Il Financial Times di oggi sul pericolo Berlusconi
mercoledì, 27 maggio 2009Baleful influence of Burlesque cronies
Fascism is not a likely future for Italy. That is worth saying, because it is being forecast. Many assume that the financial crisis plus Silvio Berlusconi equals a return to fascism. It did, after all, start there.
But that is an unlikely outcome now. Italy in the early 1920s, when Benito Mussolini rose to power, was reeling from a brutally Pyrrhic victory over the Austrians in 1918, the degradation of the political class and a rising threat from leftwing totalitarianism. Mr Berlusconi is clearly no Mussolini: he has squads of starlets, not of Blackshirts.
Now, as hard questions are posed on his relationship with a teenage would-be starlet – first raised by his wife – he has turned on the most obstinate questioner, the left-of-centre daily La Repubblica, issued a veiled threat through an associate and sought to render the questions invalid because politically tainted.

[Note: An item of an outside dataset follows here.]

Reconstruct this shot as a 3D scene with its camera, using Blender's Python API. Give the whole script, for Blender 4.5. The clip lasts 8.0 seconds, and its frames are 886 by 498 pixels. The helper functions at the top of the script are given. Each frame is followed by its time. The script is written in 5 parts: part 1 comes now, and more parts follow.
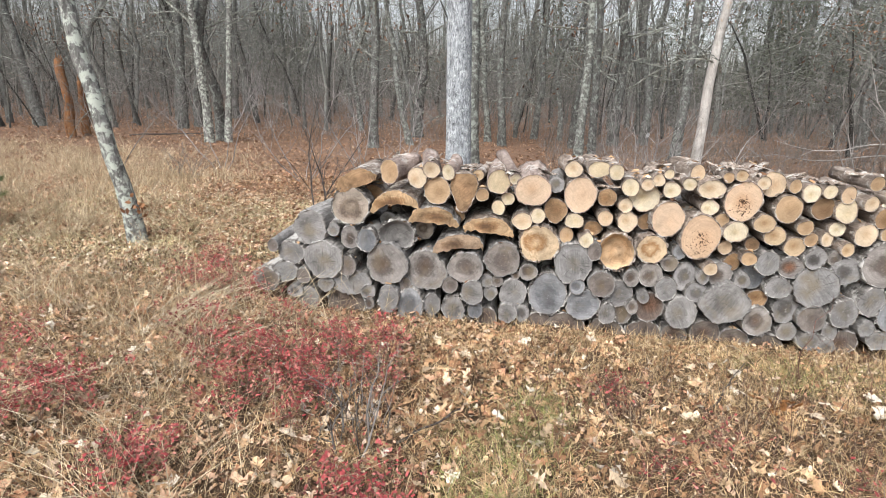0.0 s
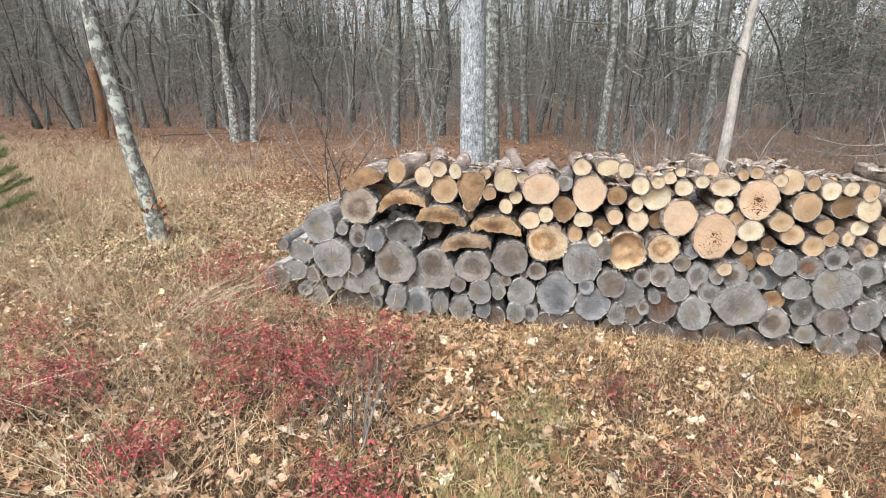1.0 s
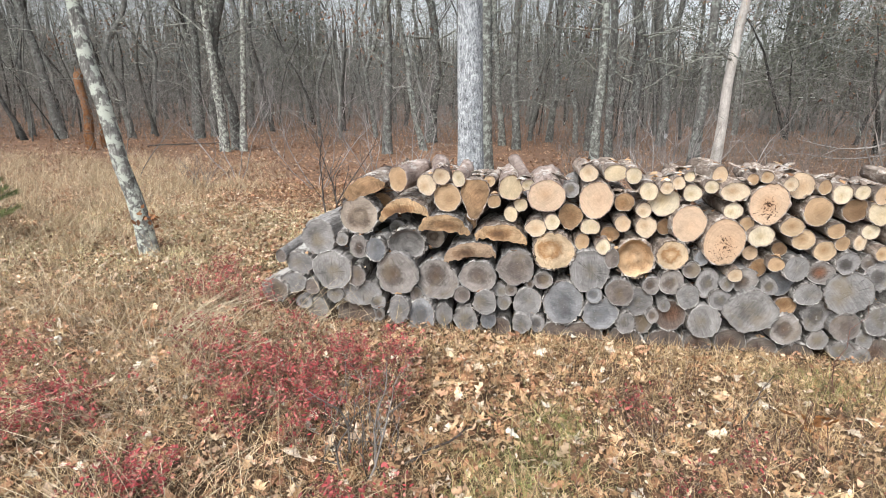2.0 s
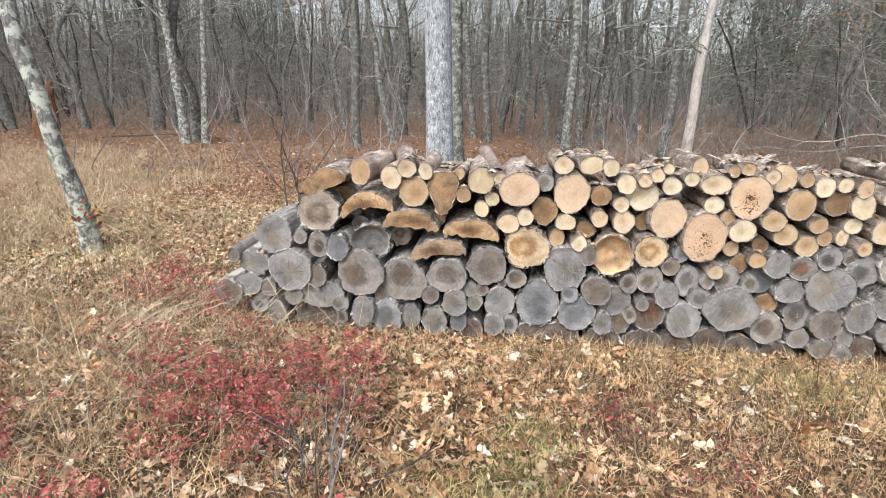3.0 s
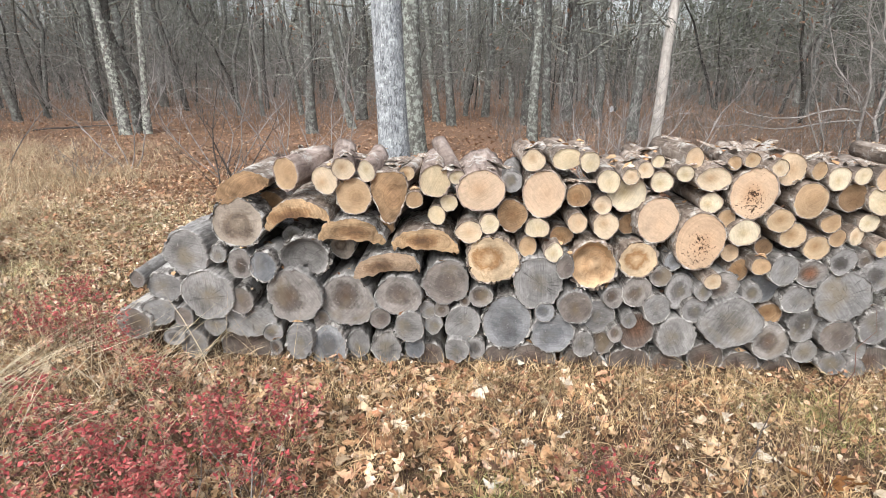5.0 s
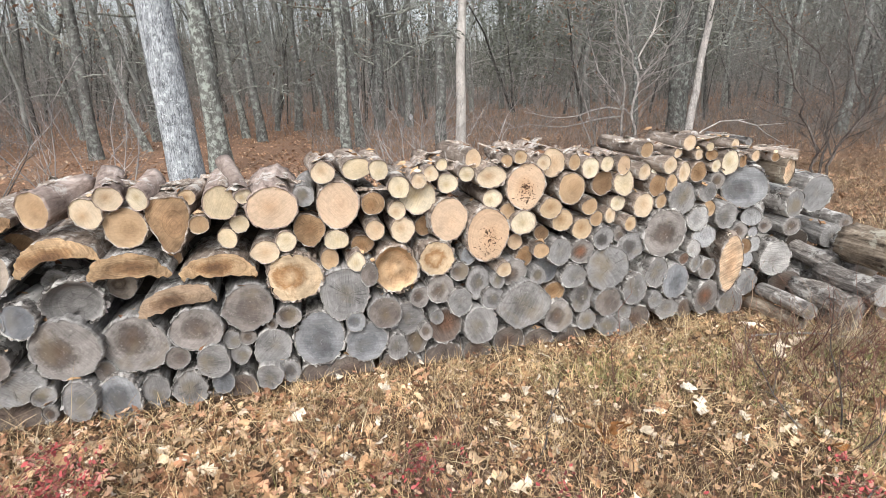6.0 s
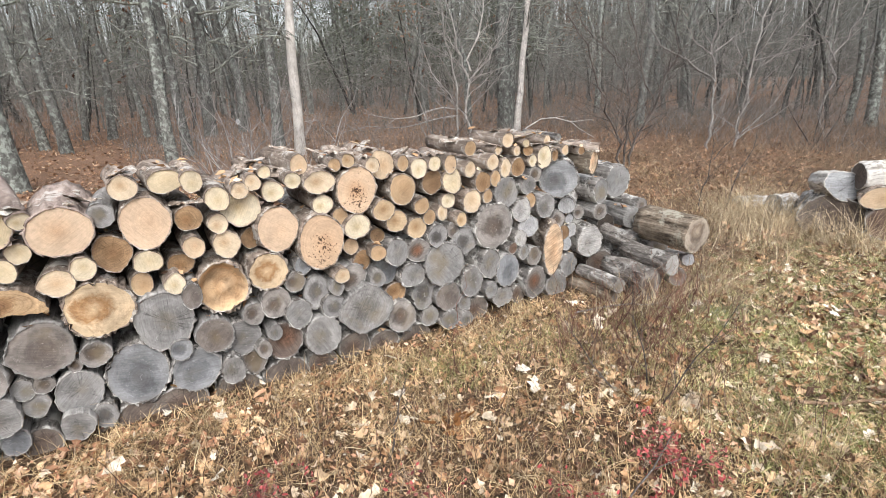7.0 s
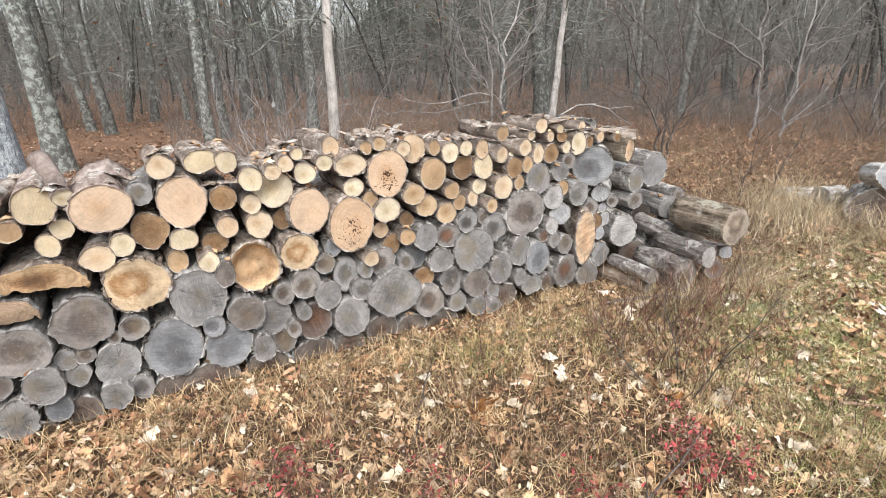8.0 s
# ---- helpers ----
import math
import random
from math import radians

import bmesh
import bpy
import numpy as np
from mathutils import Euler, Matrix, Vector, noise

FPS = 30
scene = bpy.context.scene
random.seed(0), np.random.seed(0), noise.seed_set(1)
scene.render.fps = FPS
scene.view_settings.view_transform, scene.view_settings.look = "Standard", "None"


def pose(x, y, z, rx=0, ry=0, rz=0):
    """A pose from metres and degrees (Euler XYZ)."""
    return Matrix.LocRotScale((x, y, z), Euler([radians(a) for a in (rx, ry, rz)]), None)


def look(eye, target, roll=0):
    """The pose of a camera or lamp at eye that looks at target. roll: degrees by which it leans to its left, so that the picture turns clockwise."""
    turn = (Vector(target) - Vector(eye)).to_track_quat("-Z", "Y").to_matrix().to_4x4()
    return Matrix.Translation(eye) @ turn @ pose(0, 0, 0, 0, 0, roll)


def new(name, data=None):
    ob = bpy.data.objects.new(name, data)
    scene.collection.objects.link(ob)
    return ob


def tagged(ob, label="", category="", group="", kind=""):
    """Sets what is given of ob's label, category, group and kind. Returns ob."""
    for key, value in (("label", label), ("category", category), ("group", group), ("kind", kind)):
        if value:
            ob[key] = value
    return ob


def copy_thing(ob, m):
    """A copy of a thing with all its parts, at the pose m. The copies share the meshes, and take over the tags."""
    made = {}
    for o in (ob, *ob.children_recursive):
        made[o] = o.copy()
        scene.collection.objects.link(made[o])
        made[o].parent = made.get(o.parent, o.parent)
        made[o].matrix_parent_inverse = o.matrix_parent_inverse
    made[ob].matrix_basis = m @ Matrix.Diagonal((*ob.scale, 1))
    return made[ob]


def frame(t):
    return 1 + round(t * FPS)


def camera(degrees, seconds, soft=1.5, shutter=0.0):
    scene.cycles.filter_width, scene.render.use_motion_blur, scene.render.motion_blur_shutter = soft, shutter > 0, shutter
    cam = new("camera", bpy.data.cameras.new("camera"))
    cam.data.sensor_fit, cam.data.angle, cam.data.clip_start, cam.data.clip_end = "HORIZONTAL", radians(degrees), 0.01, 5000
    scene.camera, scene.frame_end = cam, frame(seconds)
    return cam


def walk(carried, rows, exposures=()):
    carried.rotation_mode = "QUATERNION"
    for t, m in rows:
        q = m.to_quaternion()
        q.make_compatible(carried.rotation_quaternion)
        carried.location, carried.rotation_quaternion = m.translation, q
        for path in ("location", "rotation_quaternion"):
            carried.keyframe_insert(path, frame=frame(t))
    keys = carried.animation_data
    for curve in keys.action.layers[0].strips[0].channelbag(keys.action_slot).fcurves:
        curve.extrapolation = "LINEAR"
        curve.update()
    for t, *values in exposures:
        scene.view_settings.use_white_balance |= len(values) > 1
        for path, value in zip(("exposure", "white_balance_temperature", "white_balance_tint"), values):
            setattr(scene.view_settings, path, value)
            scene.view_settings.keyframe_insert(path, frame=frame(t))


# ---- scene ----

He has shown equal belligerence towards magistrates who judged he had bribed the British lawyer David Mills (to avoid corruption charges) – calling them “leftwing activists” – even though parliament has made him immune from prosecution.
Still dissatisfied even with such a useful parliament, he has called it “useless” and said it should be drastically reduced to 100 members, while his powers increase. He has sought to rouse the masses in his favour, by encouraging a “popular initiative” to collect the required 500,000 signatures for the measure.
But the danger of Berlusconi is of a different order to that of Mussolini. It is that of media sapping the serious content of politics, and replacing it with entertainment. It is of a ruthless demonisation of enemies and refusal to grant an independent basis to competing powers. It is to place a fortune at the service of the creation of a massive image, composed of assertions of endless success and popular support.
That he is so dominant is partly the fault of a faltering left; of weak and sometimes politicised institutions; of journalism which has too often accepted a subaltern status. Most of all it is the fault of a very wealthy, very powerful and increasingly ruthless man. No fascist, but a danger, in the first place to Italy, and a malign example to all.